The American comedian Matt Davis is performing in Morocco’s Marrakech on December 5 and Casablanca on December 6 as part of his touring show and project, Bad Familiar, where he hilariously puts the equation “familiar equals good” to test. He promises that it will be “a fun evening.”
Having performed in over 250 cities and 50 countries around the world, including world-renown festivals such as Just for Laughs in Montreal, JFL42 in Toronto, and Sketch Fest in San Francisco, Matt Davis is meeting the Moroccan audience for the first time in Marrakech and Casablanca.
The show is set in Marrakech on December 5 at 8 PM at The Mad House Marrakech, and Casablanca the next day at 8:30 at The Irish Pub. (Click the links to buy a ticket).
In an interview with International Morocco, Matt Davis invites Moroccans and Expats to come and bring their friends, and promises that “it will be a fun evening.” He adds, “if you can watch a movie in English you can follow whatever I’m joking about. And even if not, I’m funny enough to look at.”

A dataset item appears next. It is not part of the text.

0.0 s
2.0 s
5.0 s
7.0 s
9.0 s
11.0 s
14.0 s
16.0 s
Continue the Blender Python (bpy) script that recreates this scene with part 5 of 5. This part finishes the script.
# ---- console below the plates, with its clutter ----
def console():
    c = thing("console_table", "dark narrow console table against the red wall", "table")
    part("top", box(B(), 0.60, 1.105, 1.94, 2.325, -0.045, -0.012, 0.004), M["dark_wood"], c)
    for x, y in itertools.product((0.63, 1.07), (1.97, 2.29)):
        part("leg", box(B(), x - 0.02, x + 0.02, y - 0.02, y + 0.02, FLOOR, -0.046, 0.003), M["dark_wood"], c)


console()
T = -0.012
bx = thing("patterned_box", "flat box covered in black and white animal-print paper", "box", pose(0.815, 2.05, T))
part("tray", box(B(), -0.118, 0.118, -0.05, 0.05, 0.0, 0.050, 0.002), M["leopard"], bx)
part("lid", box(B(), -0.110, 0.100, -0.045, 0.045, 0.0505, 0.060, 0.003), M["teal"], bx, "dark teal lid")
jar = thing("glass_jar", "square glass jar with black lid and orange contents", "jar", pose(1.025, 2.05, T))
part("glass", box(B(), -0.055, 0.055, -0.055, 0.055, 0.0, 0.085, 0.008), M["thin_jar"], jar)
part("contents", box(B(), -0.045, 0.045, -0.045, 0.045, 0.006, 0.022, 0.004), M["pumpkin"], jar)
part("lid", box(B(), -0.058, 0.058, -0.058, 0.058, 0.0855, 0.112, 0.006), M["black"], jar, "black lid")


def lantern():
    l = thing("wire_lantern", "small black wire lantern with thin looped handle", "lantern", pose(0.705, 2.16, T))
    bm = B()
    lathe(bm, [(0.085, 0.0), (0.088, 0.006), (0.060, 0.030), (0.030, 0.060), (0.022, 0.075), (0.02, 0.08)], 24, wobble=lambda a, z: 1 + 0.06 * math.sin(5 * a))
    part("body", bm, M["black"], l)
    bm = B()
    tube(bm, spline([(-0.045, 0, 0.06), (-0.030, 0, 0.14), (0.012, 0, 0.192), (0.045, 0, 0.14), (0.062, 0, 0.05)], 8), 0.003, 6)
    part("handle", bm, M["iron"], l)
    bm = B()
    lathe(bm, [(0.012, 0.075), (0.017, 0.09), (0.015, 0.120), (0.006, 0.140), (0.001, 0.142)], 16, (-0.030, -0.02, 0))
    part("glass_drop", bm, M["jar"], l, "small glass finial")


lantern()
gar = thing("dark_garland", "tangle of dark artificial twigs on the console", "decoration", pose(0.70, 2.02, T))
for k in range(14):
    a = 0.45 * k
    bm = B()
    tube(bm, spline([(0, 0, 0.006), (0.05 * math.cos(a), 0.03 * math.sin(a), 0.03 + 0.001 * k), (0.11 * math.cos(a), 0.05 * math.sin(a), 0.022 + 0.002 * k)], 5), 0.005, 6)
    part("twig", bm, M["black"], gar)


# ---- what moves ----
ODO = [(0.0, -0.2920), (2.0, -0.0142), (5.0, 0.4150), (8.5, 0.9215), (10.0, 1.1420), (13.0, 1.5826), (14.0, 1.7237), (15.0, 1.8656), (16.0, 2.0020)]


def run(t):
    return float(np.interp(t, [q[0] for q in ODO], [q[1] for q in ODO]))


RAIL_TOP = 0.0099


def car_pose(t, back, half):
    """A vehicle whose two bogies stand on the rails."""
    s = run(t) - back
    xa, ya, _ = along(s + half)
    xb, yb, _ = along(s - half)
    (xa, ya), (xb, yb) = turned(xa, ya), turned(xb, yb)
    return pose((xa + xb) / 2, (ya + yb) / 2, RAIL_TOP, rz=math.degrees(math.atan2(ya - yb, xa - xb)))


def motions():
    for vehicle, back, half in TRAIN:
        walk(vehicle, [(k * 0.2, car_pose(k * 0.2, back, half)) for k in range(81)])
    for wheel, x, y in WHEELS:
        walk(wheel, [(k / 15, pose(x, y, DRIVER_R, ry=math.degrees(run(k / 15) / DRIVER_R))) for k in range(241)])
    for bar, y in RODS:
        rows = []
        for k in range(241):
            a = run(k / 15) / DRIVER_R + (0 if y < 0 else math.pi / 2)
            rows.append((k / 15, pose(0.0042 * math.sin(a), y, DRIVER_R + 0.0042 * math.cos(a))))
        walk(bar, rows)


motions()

Asked about the reason for his choice of Morocco, Matt Davis explained that on numerous occasions, people tell him after shows that Moroccans and Expats would love his shows and recommend that he should visit it for his own delight. He went on to say that as he visits new places, he likes to be influenced by the people he meets and the places he visits, and that he is curious as a comedian “to understand that what is funny in city A or city B isn’t only funny in those places.”

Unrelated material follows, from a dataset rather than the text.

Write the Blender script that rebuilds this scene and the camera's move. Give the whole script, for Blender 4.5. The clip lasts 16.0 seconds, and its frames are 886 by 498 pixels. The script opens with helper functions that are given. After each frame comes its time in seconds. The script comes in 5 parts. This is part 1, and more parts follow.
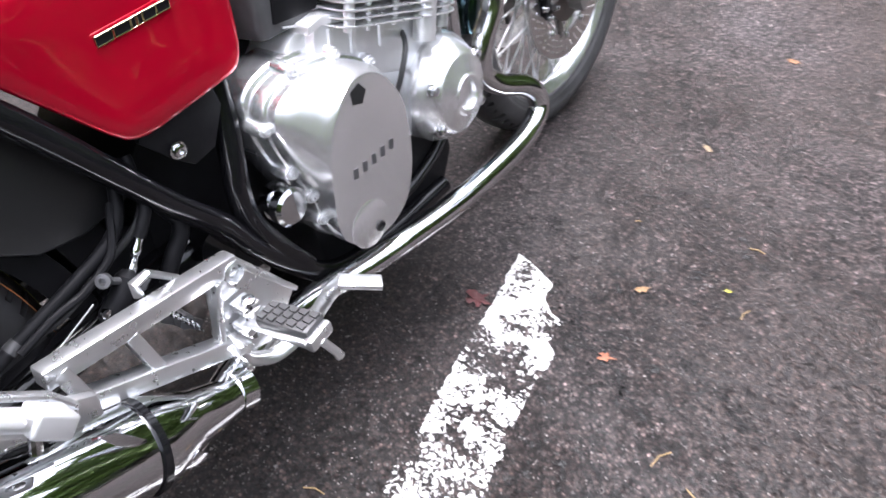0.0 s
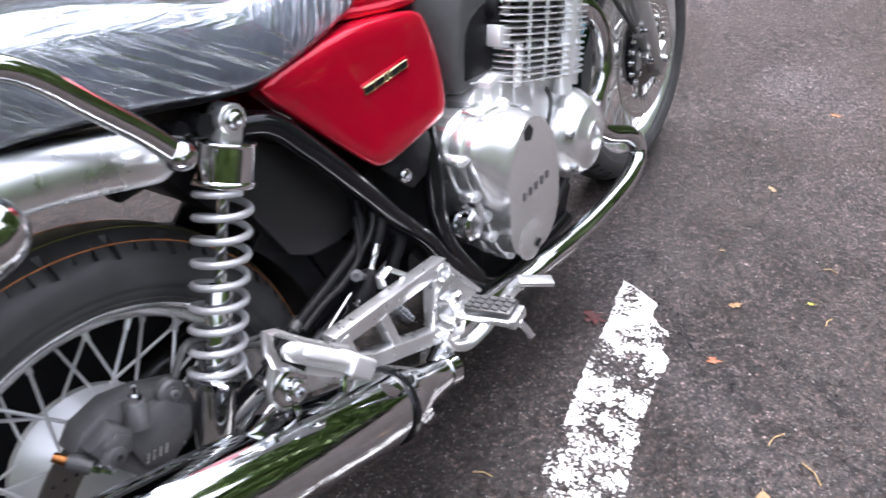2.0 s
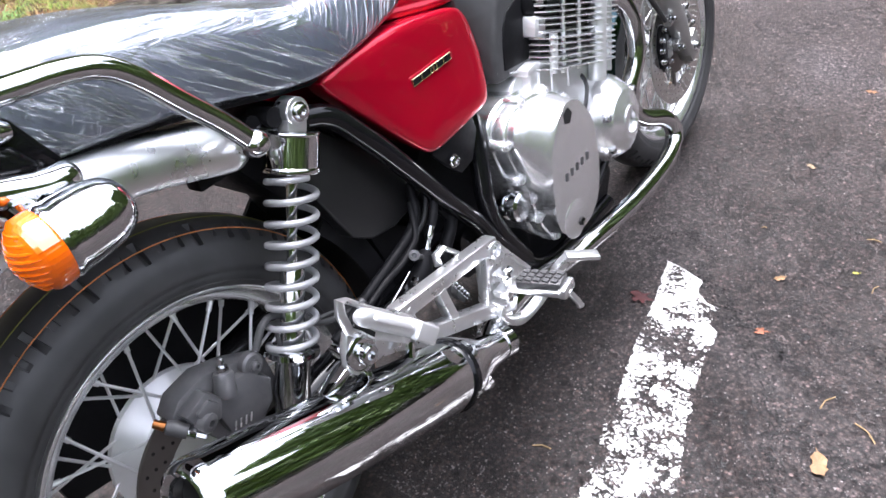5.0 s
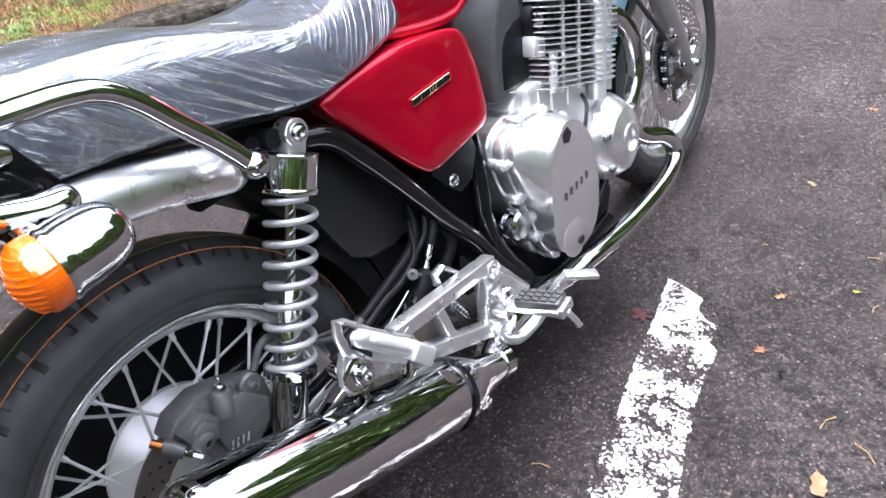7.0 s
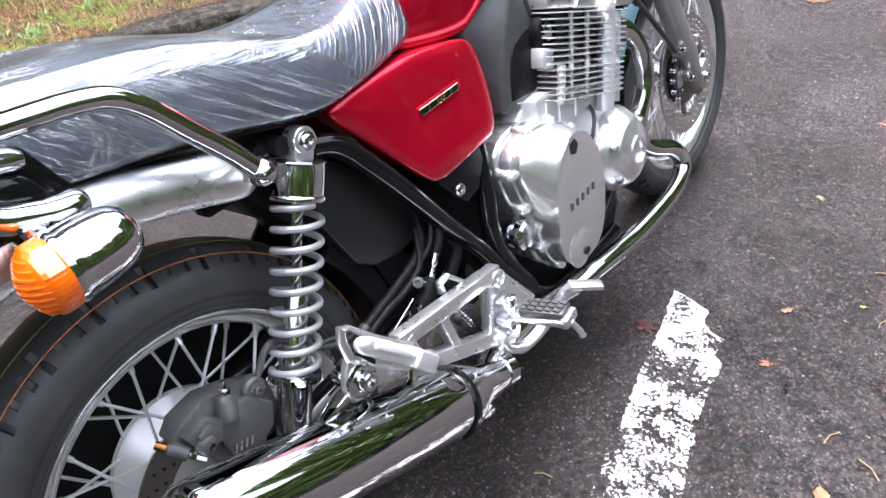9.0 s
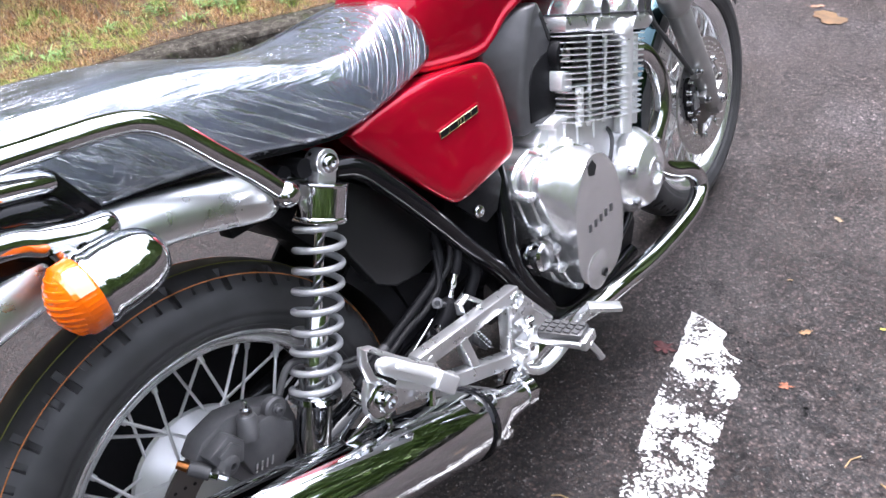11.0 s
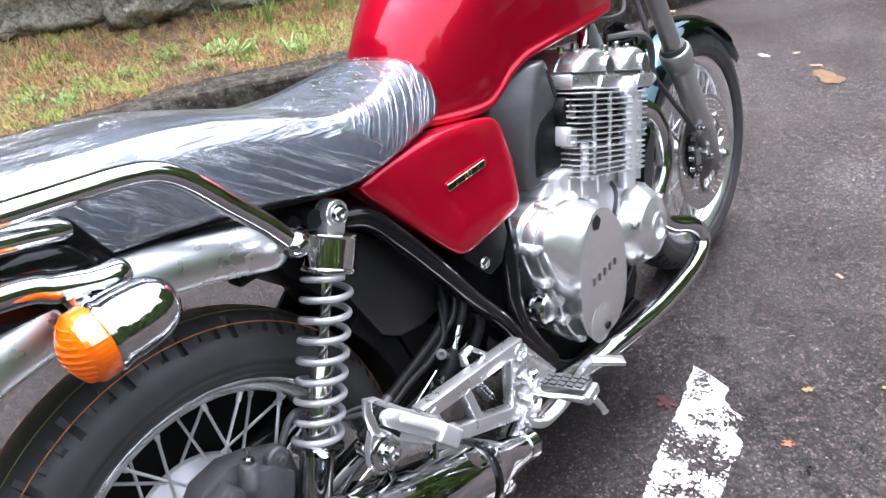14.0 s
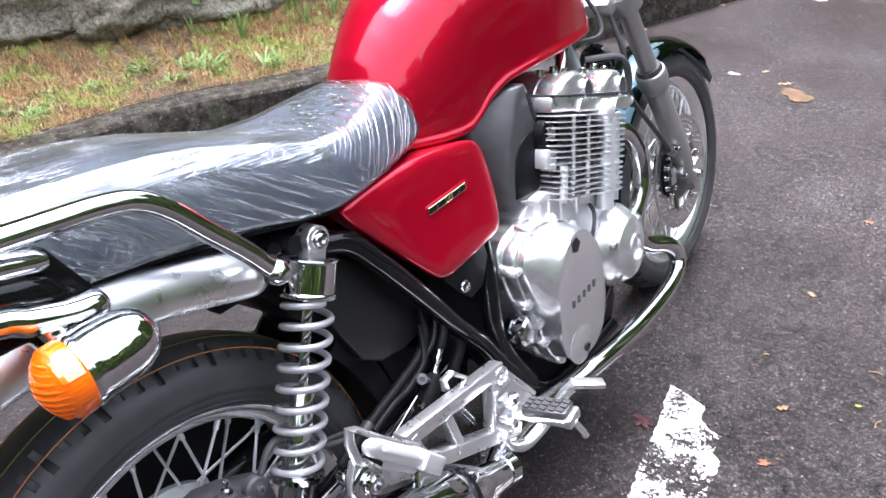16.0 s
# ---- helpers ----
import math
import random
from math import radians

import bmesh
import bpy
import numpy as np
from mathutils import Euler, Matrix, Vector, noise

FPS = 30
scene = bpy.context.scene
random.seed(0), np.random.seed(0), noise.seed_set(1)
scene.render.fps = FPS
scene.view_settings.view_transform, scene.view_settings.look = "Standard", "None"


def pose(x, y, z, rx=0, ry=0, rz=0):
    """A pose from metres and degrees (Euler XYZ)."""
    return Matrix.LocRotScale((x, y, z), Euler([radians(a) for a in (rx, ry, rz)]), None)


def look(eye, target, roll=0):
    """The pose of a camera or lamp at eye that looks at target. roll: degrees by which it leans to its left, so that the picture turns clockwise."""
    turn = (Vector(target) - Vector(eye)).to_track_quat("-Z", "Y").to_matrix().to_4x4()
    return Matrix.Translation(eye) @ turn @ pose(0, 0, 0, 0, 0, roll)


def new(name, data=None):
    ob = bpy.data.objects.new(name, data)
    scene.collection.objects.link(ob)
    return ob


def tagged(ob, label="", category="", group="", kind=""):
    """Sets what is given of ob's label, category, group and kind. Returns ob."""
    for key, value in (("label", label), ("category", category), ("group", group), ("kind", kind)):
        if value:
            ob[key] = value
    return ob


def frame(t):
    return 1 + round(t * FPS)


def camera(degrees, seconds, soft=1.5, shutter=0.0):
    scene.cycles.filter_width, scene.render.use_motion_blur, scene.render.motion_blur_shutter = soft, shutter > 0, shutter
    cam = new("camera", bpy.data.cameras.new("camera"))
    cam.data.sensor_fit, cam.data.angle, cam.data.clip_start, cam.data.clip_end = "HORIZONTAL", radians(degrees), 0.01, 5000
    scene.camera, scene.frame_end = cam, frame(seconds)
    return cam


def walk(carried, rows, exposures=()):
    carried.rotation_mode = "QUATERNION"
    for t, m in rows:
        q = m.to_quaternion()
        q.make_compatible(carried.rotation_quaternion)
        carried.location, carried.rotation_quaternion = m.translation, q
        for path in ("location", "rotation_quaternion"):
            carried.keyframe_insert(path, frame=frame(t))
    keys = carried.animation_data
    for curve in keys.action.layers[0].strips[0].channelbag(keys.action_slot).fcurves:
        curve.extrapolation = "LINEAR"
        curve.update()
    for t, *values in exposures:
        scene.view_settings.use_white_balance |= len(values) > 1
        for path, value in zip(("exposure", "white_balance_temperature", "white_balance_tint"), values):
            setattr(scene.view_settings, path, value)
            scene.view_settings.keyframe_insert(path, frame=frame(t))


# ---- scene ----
EXPOSURES = [(0.0, 2.14, 6060, 16), (16.0, 2.18, 5920, 16)]
cam = camera(58.89, 16.0, soft=1.5, shutter=0.5)
PATH = [
    (0, (0.6892, 0.1238, 1.1222), (0.2160, 0.7980, 0.2496), 2.31),
    (0.5, (0.6965, 0.0252, 1.1692), (0.2922, 0.7547, 0.3064), 4.55),
    (1, (0.7023, -0.0681, 1.1779), (0.2520, 0.6698, 0.3456), 1.32),
    (1.5, (0.7134, -0.1479, 1.1829), (0.1886, 0.5875, 0.3931), -1.79),
    (2, (0.6578, -0.2218, 1.2000), (0.1109, 0.5175, 0.4290), -0.92),
    (2.5, (0.6229, -0.2775, 1.2117), (0.0626, 0.4316, 0.4223), -1.86),
    (3, (0.6403, -0.2957, 1.2162), (0.0789, 0.3977, 0.4136), -3.00),
    (3.5, (0.6650, -0.3046, 1.2084), (0.0902, 0.3935, 0.4196), -4.51),
    (4, (0.6862, -0.3078, 1.2029), (0.0974, 0.3973, 0.4308), -5.67),
    (6.5, (0.7048, -0.2985, 1.2140), (0.0899, 0.4242, 0.4794), -6.52),
    (7, (0.7041, -0.2961, 1.2170), (0.0872, 0.4239, 0.4816), -6.35),
    (7.5, (0.7067, -0.2945, 1.2203), (0.0857, 0.4231, 0.4858), -6.24),
    (8, (0.7082, -0.2920, 1.2224), (0.0838, 0.4234, 0.4888), -6.11),
    (8.5, (0.7117, -0.2932, 1.2219), (0.0824, 0.4225, 0.4927), -6.04),
    (9, (0.7132, -0.2968, 1.2234), (0.0810, 0.4204, 0.4981), -5.90),
    (11.5, (0.7076, -0.3067, 1.2342), (0.0451, 0.4154, 0.5417), -6.29),
    (12, (0.7076, -0.3077, 1.2377), (0.0407, 0.4184, 0.5536), -6.17),
    (12.5, (0.7072, -0.3080, 1.2399), (0.0370, 0.4239, 0.5653), -5.89),
    (13, (0.7075, -0.3093, 1.2417), (0.0343, 0.4297, 0.5780), -5.56),
    (13.5, (0.7052, -0.3112, 1.2451), (0.0306, 0.4351, 0.5909), -5.14),
    (14, (0.7032, -0.3132, 1.2442), (0.0264, 0.4407, 0.6011), -4.88),
    (14.5, (0.7002, -0.3146, 1.2444), (0.0241, 0.4469, 0.6096), -4.65),
    (15, (0.6942, -0.3127, 1.2507), (0.0271, 0.4574, 0.6167), -4.24),
    (15.5, (0.6895, -0.3114, 1.2522), (0.0314, 0.4690, 0.6214), -3.97),
    (16, (0.6833, -0.3087, 1.2575), (0.0352, 0.4796, 0.6262), -3.55),
]
walk(cam, [(t, look(eye, target, roll)) for t, eye, target, roll in PATH], EXPOSURES)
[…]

Concerning his expectations about the Moroccans and the English-speaking expats in Morocco, Matt says:
“I’ve heard really positive things on both, and expect the shows will be really fun evenings with some smart and cool people. I assume that whenever someone – anywhere – chooses to come to my show, they’re either already interested in something a little different, or perhaps comedy in general.”
BAD FAMILIAR, Expanding the realm of the “new not-yet-created”
In this touring show, Bad Familiar, Matt Davis uses funny personal narratives as he comically challenges beliefs related to language, nationality, and religion, and shakes down racism and social hypocrisy, among other things. Having written it as he toured the world, the show brings a unique, and a borderless, perspective on the day-to-day issues faced by all communities, irrespective of their cultural backgrounds.
Matt Davis attempts through his tour to help individuals and communities knock the dichotomy of the Strange and the Normal out of their perspectives. He believes that our preferences for the familiar and rejection for the unknown puts us in “a dangerous game of defining “good” and “bad” in ever-liming terms.” Stripping the familiar and the unfamiliar from a value judgment can keep us away from mistaking our subjective view on things for the objective truth, and allows rediscover them as “as equally temporary things.”
In this regard, Matt Davis adopts a straightforward approach (“Bad Familiar”, and not “familiar does not equal good”) in challenging this notion that he thinks it emanates from “a pause for definition that facilitates the act of preference” but hijacks our sense of reality. Comedy for him is, thereby, one of the tools that should be effectively utilized to detach this dichotomy from value judgment and further expand the realm of the “new not-yet-created.”